Io non contesto “i guai giudiziari “ e guardi, non contesto, in questa sede, nemmeno il fatto di aver violato nuovamente la mia privacy: contesto le falsità. Non ho mai attaccato i siti di Polizia, Carabinieri, governo, Viminale e il blog di Grillo come lei scrive. E nemmeno il sito di D’Alema come ha scritto Fittipaldi. Sono andato di fronte al tribunale a rispondere alla legge italiana, per altri fatti. E questo come può intuire si chiama diffamazione.

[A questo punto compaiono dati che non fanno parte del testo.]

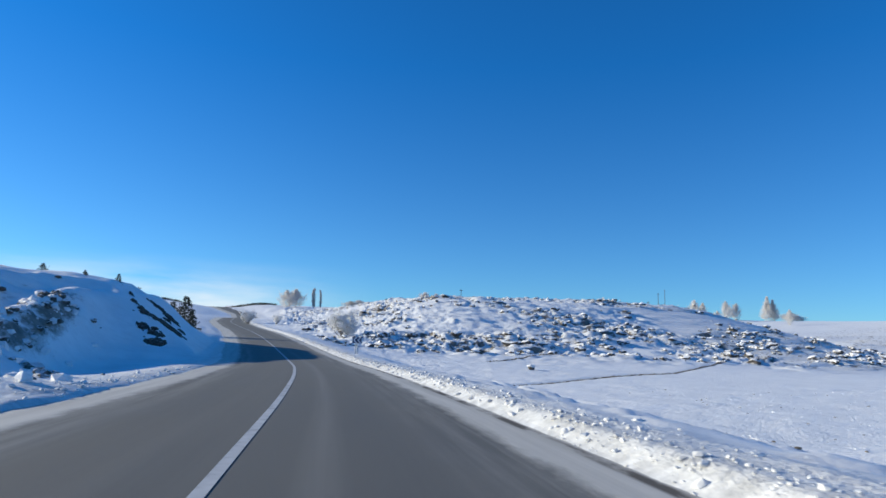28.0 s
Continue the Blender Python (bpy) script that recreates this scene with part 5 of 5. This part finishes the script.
scatter("rib_stones", 260, 14, pick_rib, M_ROCK_GREY, "grey stones with snow on top down a rib of the hillside", True, 0.7)
scatter("snow_rubble", 320, 15, pick_rib, M_DRIFT, "broken blocks of snow between stones on a rib of the hillside", False, 0.75)
scatter("hill_stones", 2600, 5, pick_hill, M_ROCK_HILL, "dark stones with snow on top across the hill", True, 0.55)
# bare and flat: these dark stones also stand in for shadows under ledges
scatter("bank_stones", 120, 6, pick_lbank, M_ROCK_BARE, "dark flat stones, also drawn for ledge shadows, half buried in the shaded bank", True, 0.4)


def pick_field(rng):
    while True:
        y = rng.uniform(112, 214)
        x = 6.5 + 40 * rng.random() ** 1.5
        if fbm(np.array([x * 0.08]), np.array([y * 0.08]), 53, 3)[0] + rng.uniform(-0.2, 0.2) > 0.0:
            return (x, y, 0.02 + 0.06 * rng.random() ** 2.6)


def pick_stub(rng):
    x, y, r = pick_field(rng)
    return (x, y, 0.02 + 0.045 * rng.random() ** 2.0)


scatter("field_clods", 5000, 12, pick_field, M_DRIFT, "small crusted lumps of snow over a rough field", False, 0.6, 0.25)
scatter("field_stubble", 1500, 13, pick_stub, M_GRASS_AND_SHADE, "dark stubs of grass and earth through a snowy field", False, 0.5)


def furrow(x0, y0, x1, y1, n, seed):
    """Dead grass and bare earth that also draw a ditch's shadow across the snowy field."""
    rng = random.Random(seed)
    f = np.array([rng.random() for _ in range(n)])
    wob = np.array([rng.gauss(0, 0.09) for _ in range(n)])
    X = x0 + (x1 - x0) * f + wob + 0.06 * np.sin(f * 9)
    Y = y0 + (y1 - y0) * f + 0.6 * wob
    Z = ground_z(X, Y) + 0.04 * (X > 20)
    V, F = [], []
    for x, y, z in zip(X, Y, Z):
        if rng.random() < 0.3:
            lump(V, F, (x, y, z), rng.uniform(0.05, 0.13), rng, 0.6)
        else:
            spike(V, F, Vector((x, y, z - 0.03)), rand_dir(rng, 1.2), rng.uniform(0.08, 0.22), rng.uniform(0.015, 0.035), rng)
    tagged(part("dead_grass", mesh_from("dead_grass", V, F, M_GRASS_AND_SHADE), None, None), "line of dry grass and earth drawn for a ditch's shadow across a snowy field", "grass", "", "stuff")


for k, (a, b) in enumerate(FURROWS):
    furrow(*a, *b, int(34 * math.dist(a, b)), k + 1)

Nel suo articolo afferma inoltre: «Del resto Renzi sospetta l’intervento di una ‘ mano’ russa. E chi gliel’ha detto? Una società di sorveglianza informatica. E di chi è? Del suo amico Marco Carrai, che s’è messo in società con uno smanettone di 23 anni, Andrea Stroppa». Non c’è nessuna società con Marco Carrai e io personalmente non ho mai parlato di “mano russa”. Anzi, le dirò di più: durante le elezioni americane ho pubblicato un report in esclusiva con Forbes dove documentavo che un importante numero di russi seguivano il candidato Trump e lo sostenevano attivamente, ma che non era possibile documentare nessun legame ufficiale con il governo russo. Altroché i suoi giochini linguistici. Inoltre vengo definito da una sua giornalista parte dei “ Carrai boys”, “ pupillo di Carrai“, e lo comprendo. Quando non si è liberi, si cerca di mettere le catene anche agli altri. Ma, mi dispiace per lei, per Carrai, e per tutti quelli che vengono citati. Io non appartengo a nessuno, appartengo a me stesso. Non ho bisogno della sua stima, penso che il mondo sia molto più grande de Il Fatto Quotidiano e non credo sia un caso se le mie ultime ricerche sono state pubblicate con il Washington Post, Associated Press, Wall Street Journal e non con il suo giornale. E le assicuro che non è un caso nemmeno il fatto che quando voglio capire di economia, tecnologia, cultura, geopolitica, non leggo il suo quotidiano. Grazie a dei think tankho avuto l’onore e il piacere di creare rapporti con intellettuali, esperti, scienziati: è con loro che voglio confrontarmi, è da loro che voglio imparare.
Caro direttore Travaglio, la coscienza è quella cosa che quando siamo soli ci guarda e non possiamo nasconderci. Mi auguro che lei possa affrontarla a testa alta. Buona domenica».